(Entries with animation source code)

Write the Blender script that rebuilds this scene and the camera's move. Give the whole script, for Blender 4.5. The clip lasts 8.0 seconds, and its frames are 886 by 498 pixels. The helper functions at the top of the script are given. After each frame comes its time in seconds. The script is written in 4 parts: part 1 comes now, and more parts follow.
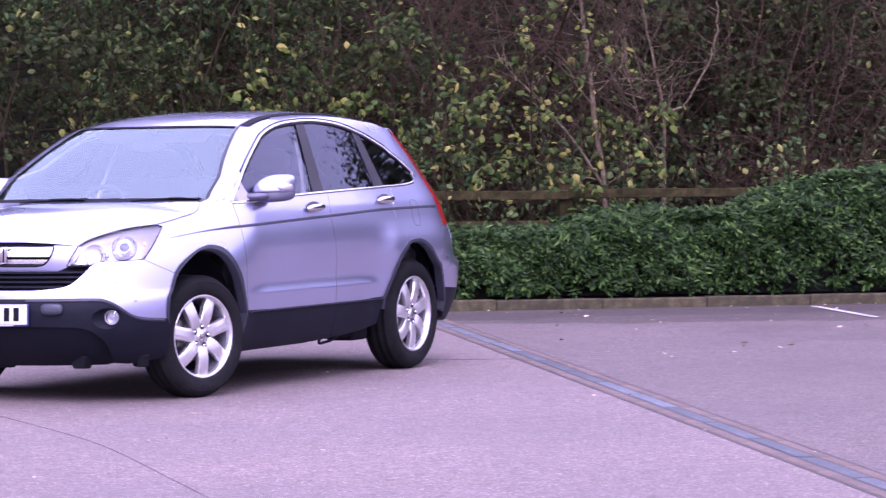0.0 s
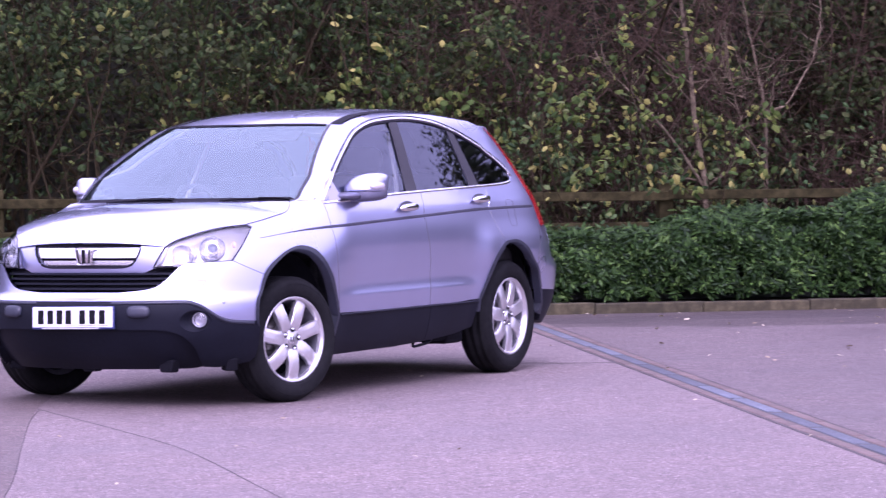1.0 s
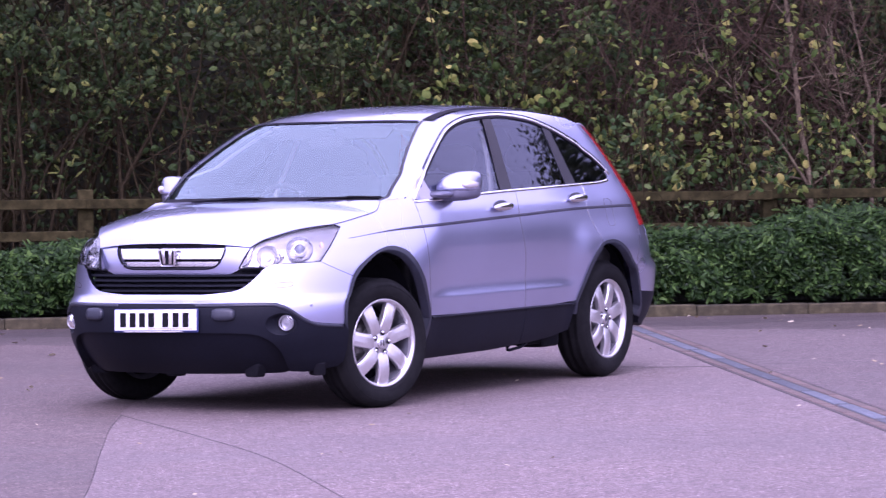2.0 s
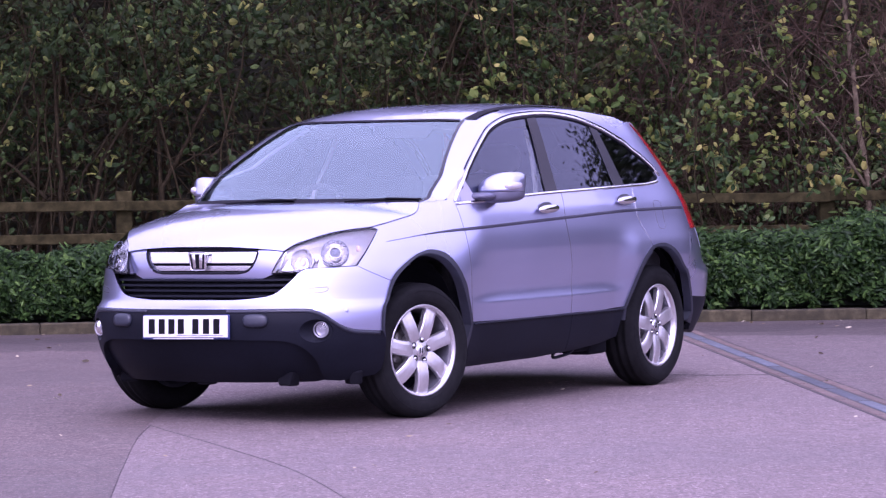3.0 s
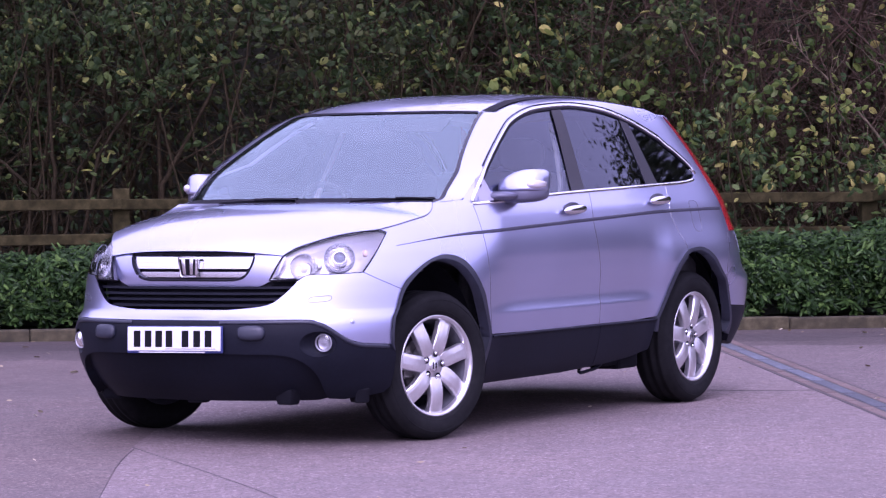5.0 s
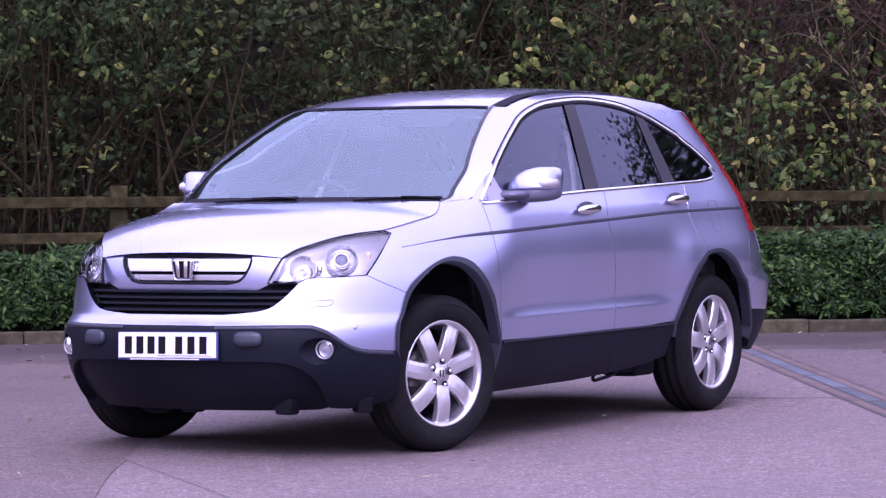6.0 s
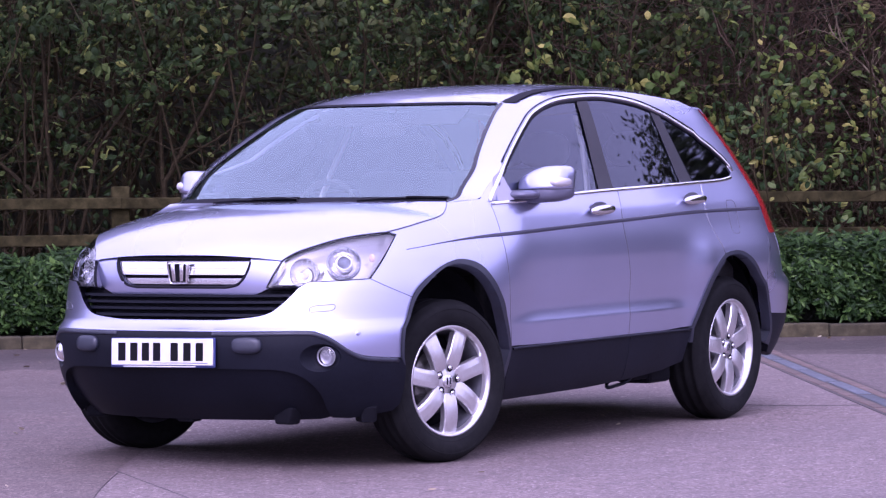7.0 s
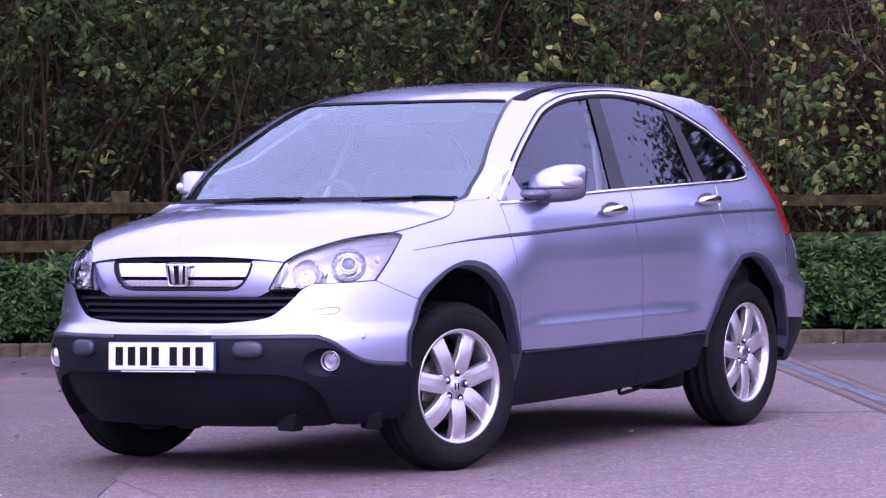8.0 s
* * *
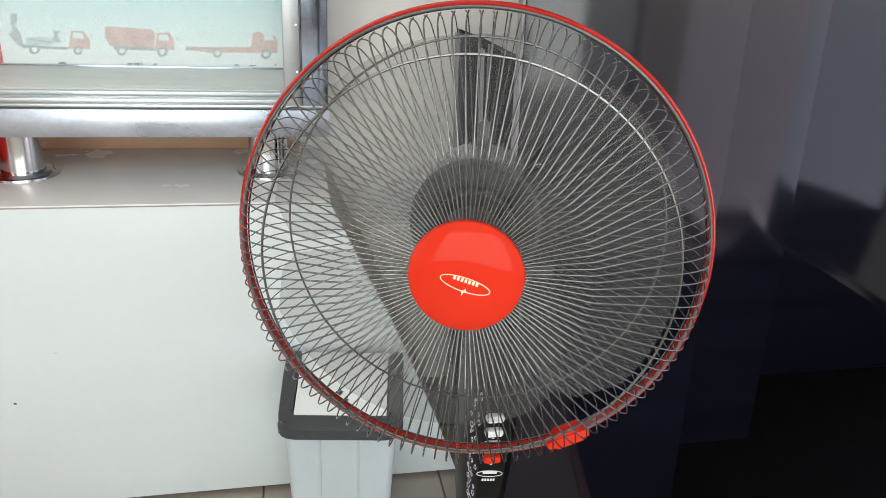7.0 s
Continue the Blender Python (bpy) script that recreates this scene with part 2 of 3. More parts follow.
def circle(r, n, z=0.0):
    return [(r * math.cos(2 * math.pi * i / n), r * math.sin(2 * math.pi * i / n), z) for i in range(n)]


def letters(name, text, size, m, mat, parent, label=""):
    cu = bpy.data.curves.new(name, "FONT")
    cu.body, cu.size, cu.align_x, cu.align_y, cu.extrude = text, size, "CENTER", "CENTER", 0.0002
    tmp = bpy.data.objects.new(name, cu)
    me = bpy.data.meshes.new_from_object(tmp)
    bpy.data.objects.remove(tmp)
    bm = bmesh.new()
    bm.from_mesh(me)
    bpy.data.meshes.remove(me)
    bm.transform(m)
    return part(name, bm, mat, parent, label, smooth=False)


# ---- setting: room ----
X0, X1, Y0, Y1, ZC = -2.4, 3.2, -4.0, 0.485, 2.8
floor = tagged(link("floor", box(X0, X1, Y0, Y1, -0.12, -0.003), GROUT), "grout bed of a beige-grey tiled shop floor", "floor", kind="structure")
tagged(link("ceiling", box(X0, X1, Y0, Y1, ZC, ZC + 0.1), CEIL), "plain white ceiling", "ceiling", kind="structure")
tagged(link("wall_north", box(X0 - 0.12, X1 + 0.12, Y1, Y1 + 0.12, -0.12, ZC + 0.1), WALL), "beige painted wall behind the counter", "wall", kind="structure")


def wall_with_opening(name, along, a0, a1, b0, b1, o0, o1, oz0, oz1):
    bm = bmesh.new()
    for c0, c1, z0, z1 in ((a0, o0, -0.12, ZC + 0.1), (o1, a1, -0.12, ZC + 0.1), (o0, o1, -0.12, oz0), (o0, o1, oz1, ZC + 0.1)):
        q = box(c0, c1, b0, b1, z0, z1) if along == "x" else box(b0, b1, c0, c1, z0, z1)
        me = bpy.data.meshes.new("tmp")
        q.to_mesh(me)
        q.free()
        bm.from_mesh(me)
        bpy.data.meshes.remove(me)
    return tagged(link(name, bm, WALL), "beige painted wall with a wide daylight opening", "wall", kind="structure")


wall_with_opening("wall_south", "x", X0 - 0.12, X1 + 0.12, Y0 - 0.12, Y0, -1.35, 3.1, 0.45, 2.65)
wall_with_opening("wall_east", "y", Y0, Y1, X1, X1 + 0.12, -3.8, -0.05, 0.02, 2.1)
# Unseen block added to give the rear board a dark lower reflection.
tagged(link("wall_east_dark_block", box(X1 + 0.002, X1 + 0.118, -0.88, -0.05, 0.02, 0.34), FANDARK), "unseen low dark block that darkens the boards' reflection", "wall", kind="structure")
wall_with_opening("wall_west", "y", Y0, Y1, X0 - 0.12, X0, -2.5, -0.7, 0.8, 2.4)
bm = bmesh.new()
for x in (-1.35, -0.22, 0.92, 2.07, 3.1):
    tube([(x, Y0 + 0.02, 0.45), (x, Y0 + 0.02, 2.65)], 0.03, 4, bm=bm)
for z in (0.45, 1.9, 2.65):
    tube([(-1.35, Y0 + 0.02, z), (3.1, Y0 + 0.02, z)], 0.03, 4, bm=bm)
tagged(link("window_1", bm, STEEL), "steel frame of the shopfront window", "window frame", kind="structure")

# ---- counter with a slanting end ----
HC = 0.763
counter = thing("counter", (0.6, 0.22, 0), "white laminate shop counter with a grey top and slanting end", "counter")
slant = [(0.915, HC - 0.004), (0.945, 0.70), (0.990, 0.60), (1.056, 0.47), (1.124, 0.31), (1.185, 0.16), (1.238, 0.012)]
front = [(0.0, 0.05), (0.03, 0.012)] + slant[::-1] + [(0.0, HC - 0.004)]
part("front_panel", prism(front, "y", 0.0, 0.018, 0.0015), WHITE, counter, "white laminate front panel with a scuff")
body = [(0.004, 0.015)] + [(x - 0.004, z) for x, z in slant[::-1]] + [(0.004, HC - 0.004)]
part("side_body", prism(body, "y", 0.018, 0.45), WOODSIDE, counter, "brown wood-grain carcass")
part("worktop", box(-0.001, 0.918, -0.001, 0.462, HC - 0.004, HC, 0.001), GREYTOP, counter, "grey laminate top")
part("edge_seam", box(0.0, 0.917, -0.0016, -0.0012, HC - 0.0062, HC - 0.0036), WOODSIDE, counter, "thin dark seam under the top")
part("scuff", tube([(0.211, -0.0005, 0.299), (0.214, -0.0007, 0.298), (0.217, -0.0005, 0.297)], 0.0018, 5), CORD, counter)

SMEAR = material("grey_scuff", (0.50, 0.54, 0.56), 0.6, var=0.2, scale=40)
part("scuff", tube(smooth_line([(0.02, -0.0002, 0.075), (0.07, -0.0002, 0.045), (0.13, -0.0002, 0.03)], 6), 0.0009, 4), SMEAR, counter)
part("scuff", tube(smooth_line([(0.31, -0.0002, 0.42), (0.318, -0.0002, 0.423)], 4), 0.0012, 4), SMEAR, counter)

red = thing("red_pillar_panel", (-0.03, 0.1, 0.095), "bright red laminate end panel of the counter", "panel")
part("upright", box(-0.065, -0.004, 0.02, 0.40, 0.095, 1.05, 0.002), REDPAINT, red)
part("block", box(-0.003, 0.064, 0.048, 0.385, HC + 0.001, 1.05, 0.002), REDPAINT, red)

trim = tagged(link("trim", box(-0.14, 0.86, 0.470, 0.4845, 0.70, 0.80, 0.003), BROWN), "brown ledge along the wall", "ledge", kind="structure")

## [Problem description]
Provide an exact reproduction of only those lines that start at the line containing "Continue the Blender" and end at the line containing "painted wall with", inclusive.

## [Worked answer]
Continue the Blender Python (bpy) script that recreates this scene with part 2 of 3. More parts follow.
def circle(r, n, z=0.0):
    return [(r * math.cos(2 * math.pi * i / n), r * math.sin(2 * math.pi * i / n), z) for i in range(n)]


def letters(name, text, size, m, mat, parent, label=""):
    cu = bpy.data.curves.new(name, "FONT")
    cu.body, cu.size, cu.align_x, cu.align_y, cu.extrude = text, size, "CENTER", "CENTER", 0.0002
    tmp = bpy.data.objects.new(name, cu)
    me = bpy.data.meshes.new_from_object(tmp)
    bpy.data.objects.remove(tmp)
    bm = bmesh.new()
    bm.from_mesh(me)
    bpy.data.meshes.remove(me)
    bm.transform(m)
    return part(name, bm, mat, parent, label, smooth=False)


# ---- setting: room ----
X0, X1, Y0, Y1, ZC = -2.4, 3.2, -4.0, 0.485, 2.8
floor = tagged(link("floor", box(X0, X1, Y0, Y1, -0.12, -0.003), GROUT), "grout bed of a beige-grey tiled shop floor", "floor", kind="structure")
tagged(link("ceiling", box(X0, X1, Y0, Y1, ZC, ZC + 0.1), CEIL), "plain white ceiling", "ceiling", kind="structure")
tagged(link("wall_north", box(X0 - 0.12, X1 + 0.12, Y1, Y1 + 0.12, -0.12, ZC + 0.1), WALL), "beige painted wall behind the counter", "wall", kind="structure")


def wall_with_opening(name, along, a0, a1, b0, b1, o0, o1, oz0, oz1):
    bm = bmesh.new()
    for c0, c1, z0, z1 in ((a0, o0, -0.12, ZC + 0.1), (o1, a1, -0.12, ZC + 0.1), (o0, o1, -0.12, oz0), (o0, o1, oz1, ZC + 0.1)):
        q = box(c0, c1, b0, b1, z0, z1) if along == "x" else box(b0, b1, c0, c1, z0, z1)
        me = bpy.data.meshes.new("tmp")
        q.to_mesh(me)
        q.free()
        bm.from_mesh(me)
        bpy.data.meshes.remove(me)
    return tagged(link(name, bm, WALL), "beige painted wall with a wide daylight opening", "wall", kind="structure")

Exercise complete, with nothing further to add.